Concerns from locals about the influx of Chinese tourist vehicles in the north of Thailand have prompted authorities to step up measures to bring them under control.
The concerns have been mounting after the Chinese New Year holiday early this month when a large number of camper vans and private vehicles from China were found entering the northern border provinces.
It was reported on social media that several accidents took place involving cars that had Chinese licence plates, probably because the drivers were not familiar with local traffic rules. A video clip showing a car with a Chinese licence plate on the wrong side of the road, moving against the traffic flow, was circulated.
Pictures of camper vans -- spotted in the northern cities of Chiang Rai, Chiang Mai and Phayao -- have been shared on social media, not for the large number but because of inappropriate behaviour by the visitors.
In some circulated pictures, Chinese families are seen cooking by their camper van parked at a temple. In Bangkok, some of the vans are found parked in prohibited areas.
This raised controversy over the state policy to boost tourism through open access for Chinese self-driven caravans into Thailand despite the lack of measures to cope with the growing number of tourists and vehicles.
The worries prompted the Land Transport Department (LTD) to launch a draft regulation to regulate tourists' vehicles temporarily entering the country for tourism. The draft will be discussed with state agencies including customs, the Immigration Department, traffic police, and the Tourism and Sports Ministry early this week, said LTD director-general Sanit Promwong.
Under the draft, the vehicles which will be allowed to enter Thailand include passenger cars with no more than nine seats (including the driver's seat), pickup trucks that weigh no more than 3.5 tonnes, and motorcycles.
Each vehicle will need to register for at least 10 days through local tourism business operators prior to entry. Passports, international driving licences, car registration documents and itineraries will also be required. Entry will be limited to 30 days, with a 500 baht fee for cars and pickup trucks and 200 baht for motorcycles.
Motorists who do not have an international licence usable in Thailand must pass driving and traffic rules training at the local LTD office first.
Most Chinese vehicles enter the north of Thailand via the fourth Thai-Lao Friendship Bridge that connects Chiang Rai's Chiang Khong district with Laos' Ban Houayxay -- about 411km, or a six- to seven-hour drive to the Chinese border town of Jinghong.
Jirayut Boonsong, 41, a Chiang Khong resident, complained there are more and more vehicles from China entering Chiang Khong even outside the holidays.

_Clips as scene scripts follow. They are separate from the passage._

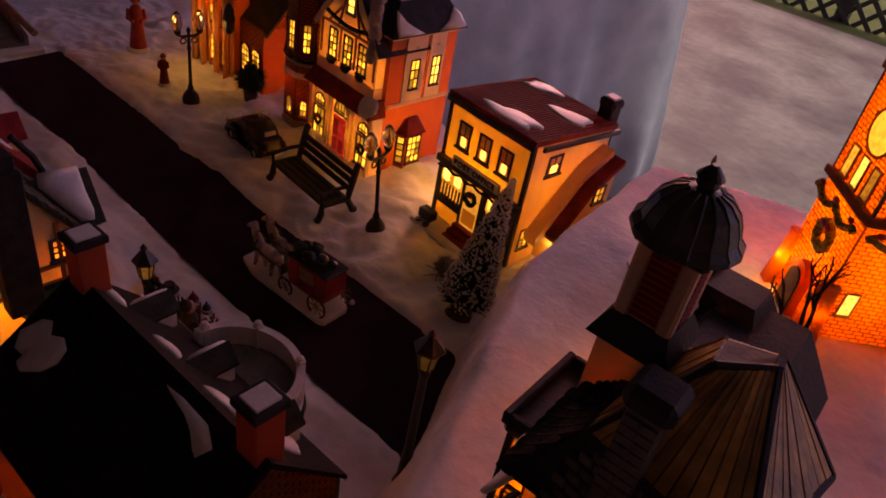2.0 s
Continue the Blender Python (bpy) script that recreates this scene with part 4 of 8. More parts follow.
part("porch_snow", pr, SNOWPAINT, po, "painted snow on the porch roof", smooth=60)
part("garland", Solid().tube(g, 0.0013), GREENERY, po, "green swag")
for i in range(8):
    a = a0 + (a1 - a0) * (i + 0.5) / 8
    part("porch_post", Solid().lathe([(0.0022, -0.012), (0.0016, 0.005), (0.0016, 0.022), (0.0024, 0.0275)], 8, (C[0] + 0.068 * math.cos(a), C[1] + 0.068 * math.sin(a), 0)), WHITE, vh)
part("porch_floor", Solid().prism([(C[0] + 0.066 * math.cos(a0 + (a1 - a0) * i / 20), C[1] + 0.066 * math.sin(a0 + (a1 - a0) * i / 20)) for i in range(21)] + [(C[0], C[1])], -0.012, -0.002, "z"), TRIM, vh)
bulb(-0.178, -0.270, 0.070, 0.17)
bulb(-0.195, -0.300, 0.085, 0.12)

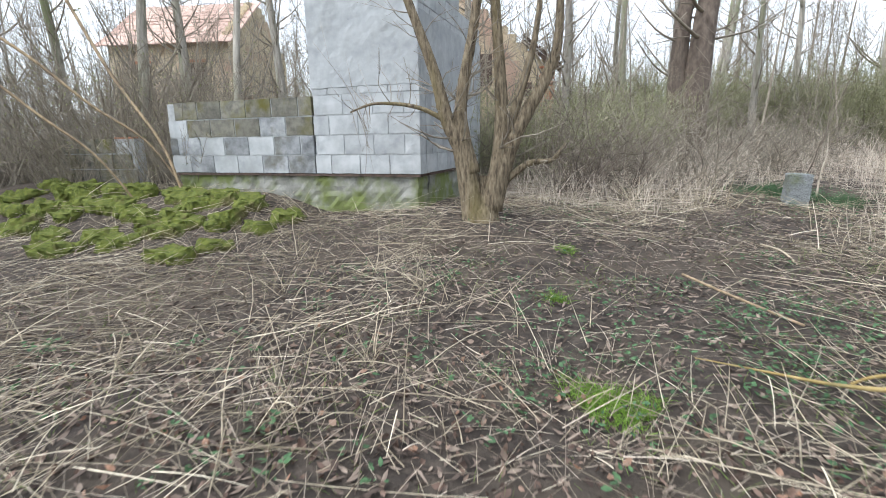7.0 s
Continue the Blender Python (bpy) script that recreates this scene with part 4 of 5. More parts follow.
branch("stalk", [(-0.8, 9.95, 1.25), (-0.92, 10.11, 0.94), (-1.01, 10.17, 0.67), (-1.09, 10.23, 0.35), (-1.12, 10.25, -0.05)], 0.003, 0.0055, M_STRAW, PALE, "stalk", group=PALES, seed=21)
branch("stalk", [(-1.14, 10.45, 1.15), (-1.19, 10.31, 0.92), (-1.22, 10.24, 0.75), (-1.25, 10.19, 0.5), (-1.28, 10.15, -0.05)], 0.003, 0.006, M_STRAW, PALE, "stalk", group=PALES, seed=22)

# the fallen yellow branch by the path
def fallen_branch():
    root = tagged(new("fallen_branch"), "forked fallen branch with mustard-yellow bark on dry stalks", "branch")
    rng = np.random.default_rng(6)
    for nm, pts, r0, r1, mat in (
            ("stem", [(-1.45, 11.3, 0.04), (-1.52, 10.6, 0.06), (-1.6, 9.9, 0.08), (-1.68, 9.25, 0.15), (-1.78, 8.5, 0.17), (-1.86, 8.05, 0.2), (-1.98, 7.75, 0.22)], 0.031, 0.024, M_DEADLOG),
            ("fork", [(-1.98, 7.77, 0.22), (-2.05, 7.6, 0.25), (-2.2, 7.5, 0.2), (-2.45, 7.5, 0.14), (-2.75, 7.55, 0.09), (-3.1, 7.55, 0.06)], 0.021, 0.003, M_BARK_Y),
            ("fork", [(-1.96, 7.8, 0.22), (-1.98, 7.6, 0.28), (-2.03, 7.35, 0.26), (-2.08, 7.1, 0.15), (-2.1, 6.9, 0.04)], 0.021, 0.013, M_BARK_Y),
            ("fork", [(-1.9, 7.95, 0.22), (-2.05, 7.85, 0.2), (-2.3, 7.8, 0.12), (-2.4, 7.75, 0.06)], 0.016, 0.007, M_BARK_Y),
            ("fork", [(-1.9, 8.0, 0.21), (-1.7, 7.9, 0.35), (-1.45, 7.85, 0.45)], 0.013, 0.006, M_DEADLOG)):
        tb = Tubes()
        p = tb.add(pts, r0, r1, 10, 8 * len(pts), 0.04, rng)
        part(nm, tb.mesh(nm, mat), root, "mustard-yellow fork" if mat is M_BARK_Y else "")


fallen_branch()
branch("leaning_branch", [(-0.56, 4.58, -0.05), (-0.52, 5.3, 0.29), (-0.44, 6.1, 0.53), (-0.18, 6.9, 0.75), (0.27, 7.6, 1.09), (0.83, 8.25, 1.5), (1.25, 8.15, 1.44), (1.6, 7.9, 0.95), (1.75, 7.75, 0.3)], 0.018, 0.01, M_TWIG, "bent branch leaning over the corner of the stack", seed=30, knots=5)
branch("fallen_branch", [(2.3, 7.3, 0.25), (2.64, 7.42, 0.6), (3.25, 7.66, 0.83), (4.06, 7.99, 1.2)], 0.03, 0.008, M_DEADLOG, "dead branch sticking out of dry grass", seed=31, knots=5)
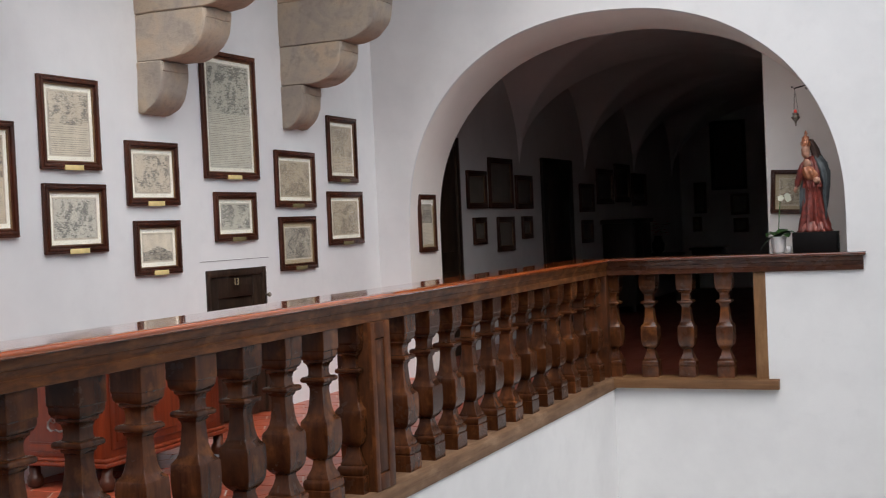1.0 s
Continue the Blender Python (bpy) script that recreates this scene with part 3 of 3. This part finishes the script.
me.materials.append(plain("worn_white_metal", (0.44, 0.40, 0.25), 0.5, 0.3))
num = new("number", me)
num.parent = dl
num.matrix_basis = pose(WEST + 0.008, (a + b) / 2 - 0.02, h - 0.115, 90, 0, 90)
tagged(num, "brass number")
# dark strip standing in for the shadow line along the plaster edge
setting("trim", boxed((WEST - 0.01, a - 0.06, h + 0.062), (WEST + 0.003, b + 0.045, h + 0.066)), plain("plaster_shadow_line", (0.30, 0.29, 0.29), 0.9), "thin dark strip drawn for the plaster joint's shadow line over the low door", "trim")

# ---- chest between the doors ----
chest = thing("chest", (-1.72, 6.58, 0), "low red mahogany chest with wrought drop handles on bun feet", "chest")
off = -chest.location
x0, x1, y0, y1, ztop = -2.03, -1.47, 6.06, 7.12, 0.76
parts = [part("body", boxed((x0, y0, 0.15), (x1, y1, ztop), 0.008), CHESTWOOD, chest)]
bm = boxed((x0 - 0.01, y0 - 0.035, 0.128), (x1 + 0.035, y1 + 0.035, 0.152), 0.010, 3)
block(bm, (x0 - 0.005, y0 - 0.020, 0.150), (x1 + 0.020, y1 + 0.020, 0.172), 0.009, 3)
parts.append(part("base_moulding", bm, CHESTWOOD, chest))
parts.append(part("lid", boxed((x0 - 0.01, y0 - 0.03, ztop), (x1 + 0.03, y1 + 0.03, ztop + 0.035), 0.012, 3), CHESTWOOD, chest))
# feet take the darker frame wood in place of the shade under the chest
for x in (x0 + 0.07, x1 - 0.01):
    for y in (y0 + 0.02, y1 - 0.02):
        bm = lathe(bmesh.new(), [(0.02, 0.0), (0.040, 0.010), (0.046, 0.036), (0.040, 0.062), (0.03, 0.075), (0.03, 0.13)], 18, (x, y, 0))
        parts.append(part("foot", bm, FRAMEWOOD, chest, "turned bun foot, darkened for the shade under the chest", True))
n = 3
for k in range(n):
    ya = y0 + 0.05 + k * (y1 - y0 - 0.06) / n
    yb = ya + (y1 - y0 - 0.06) / n - 0.045
    bm = boxed((x1 - 0.004, ya, 0.21), (x1 + 0.010, yb, ztop - 0.05), 0.006)
    block(bm, (x1, ya + 0.035, 0.245), (x1 + 0.018, yb - 0.035, ztop - 0.085), 0.010, 3)
    parts.append(part("panel", bm, CHESTWOOD, chest))
parts.append(part("end_panel", block(boxed((x0 + 0.06, y0 - 0.008, 0.20), (x1 - 0.05, y0 + 0.01, 0.24), 0.005), (x0 + 0.06, y0 - 0.006, 0.25), (x1 - 0.05, y0 + 0.01, ztop - 0.05), 0.006), CHESTWOOD, chest))
bm = bmesh.new()
for s in (-1, 1):
    tube(bm, [(s * 0.062, -0.014, 0.022), (s * 0.082, -0.022, 0.0), (s * 0.080, -0.026, -0.026), (s * 0.058, -0.028, -0.042), (s * 0.030, -0.028, -0.036), (0, -0.028, -0.044)], 0.0065, 7)
    for k in range(2):
        pts = []
        for q in range(11):
            a = math.pi * (0.5 + 1.6 * q / 10)
            r = 0.022 * (1 - 0.05 * q)
            pts.append((s * (0.03 + 0.028 * k) + s * r * math.cos(a), -0.012, 0.035 - 0.02 * k + r * math.sin(a)))
        tube(bm, pts, 0.005, 6)
block(bm, (-0.06, -0.012, 0.008), (0.06, -0.002, 0.05), 0.005)
bmesh.ops.translate(bm, verts=bm.verts, vec=(-1.73, y0 - 0.006, 0.36))
parts.append(part("handle", bm, plain("polished_iron", (0.26, 0.25, 0.235), 0.4, 0.9), chest, "bright wrought drop handle"))
for p in parts:
    p.location = off

cloth = thing("folded_cloth", (-1.30, 6.80, 0), "blue-grey folded cloth on the tiles before the chest", "cloth")
bm = bmesh.new()
for k in range(3):
    block(bm, (-0.13 + 0.006 * k, -0.16 + 0.004 * k, 0.012 * k), (0.13 - 0.004 * k, 0.16 - 0.007 * k, 0.012 * k + 0.012), 0.005)
part("layers", bm, plain("blue_grey_cloth", (0.10, 0.125, 0.145), 0.9, 0, 0.2, 80), cloth)

# ---- on the parapet beneath the arch ----
LEDGE = 0.986
BLACK = plain("black_paint", (0.006, 0.005, 0.005), 0.6)
BLACK.node_tree.nodes["Principled BSDF"].inputs["Specular IOR Level"].default_value = 0.12
setting("parapet_top", boxed((1.22, NORTH + 0.2, 0.86), (right, BACK, 0.975), 0.004), WHITE, "white plastered parapet top", "wall")
plinth = thing("plinth", (1.585, NORTH + 0.20, LEDGE), "black block plinth on the varnished ledge", "plinth")
part("block", boxed((-0.165, -0.11, 0), (0.165, 0.11, 0.155), 0.006), BLACK, plinth)

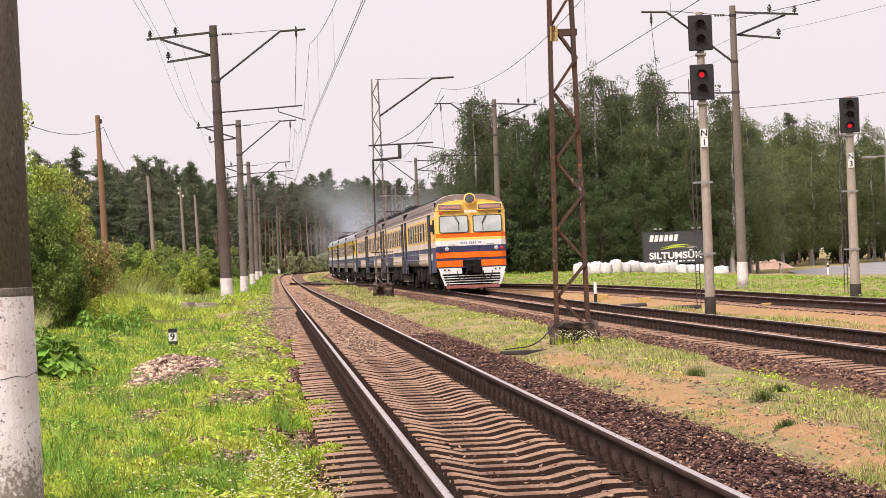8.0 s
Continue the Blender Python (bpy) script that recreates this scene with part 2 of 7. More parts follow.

"Local people have complained a lot about road safety issues, as many Chinese tourists break traffic rules. They questioned how government officials allow many foreign vehicles to pass through immigration when the drivers are not aware of local regulations for road safety."
Mr Jirayut once almost clashed with a Chinese vehicle as it suddenly appeared in his lane. He was able to veer his car away.
While residents have become more concerned about road safety and inappropriate behaviour, local business operators complain they do not earn anything from these tourists as they only eat at restaurants and stay in hotels that are run by Chinese people.
After entering Chiang Khong district, Chinese motorists take so-called Road 3 Asia, known as R3A, out of the province for their journey elsewhere in the country.
The road, officially opened in 2008, starts in Yunnan and enters Thailand at Chiang Khong district. According to Chiang Khong Customs, the number of vehicles entering the Chiang Khong border quadrupled from 3,117 in 2013 to 12,103 the following year.
The new Highway R3A from Yunnan province has brought large numbers of Chinese tourist to upper Thailand to see the "white temple" at Chiang Rai and other sites. But many are witless drivers with no knowledge of Thai road rules. (Post Today photo)
In January this year, 6,970 Chinese tourists entered Thailand through Chiang Khong and Chiang Sean immigration. During the peak season, from Feb 1-22, 24,057 Chinese tourists and 4,421 vehicles entered Thailand.
"Tourism growth forced us to welcome Chinese vehicles even though the two counties have no agreement for the free passage of vehicles," said Pol Col Nattharit Pinpak, superintendent of Chiang Khong Immigration.
Currently, Chinese drivers who want to enter Thailand via Chiang Khong customs must present documents to prove they own the vehicles, show their registration papers, driving licences and other documents. They have to attend a 15-minute training session on Thai traffic rules.
By contrast, Thai vehicles entering China face a much more complicated process. Driving permission and licences must be requested from the Chinese government three months in advance. Itineraries must be submitted and strictly followed. Deposits must be placed during entry at Chinese immigration which are returned to the vehicle owner when leaving China. Despite the influx of Chinese caravans, local operators reap few benefits.
At the Chiang Khong entry point, the immigration office can earn 1,000 baht for a short-term tourist visa with 15 days' validity. Some insurance companies sell insurance for 400 baht per vehicle.
"We don't see any benefits from opening up the roads to the Chinese," said Surapol Temsawasdi, vice chairman of Phayao's Chamber of Commerce.
He said he suspected tourism is a secondary purpose for some Chinese visitors and sizing up prospective business opportunities is their main priority.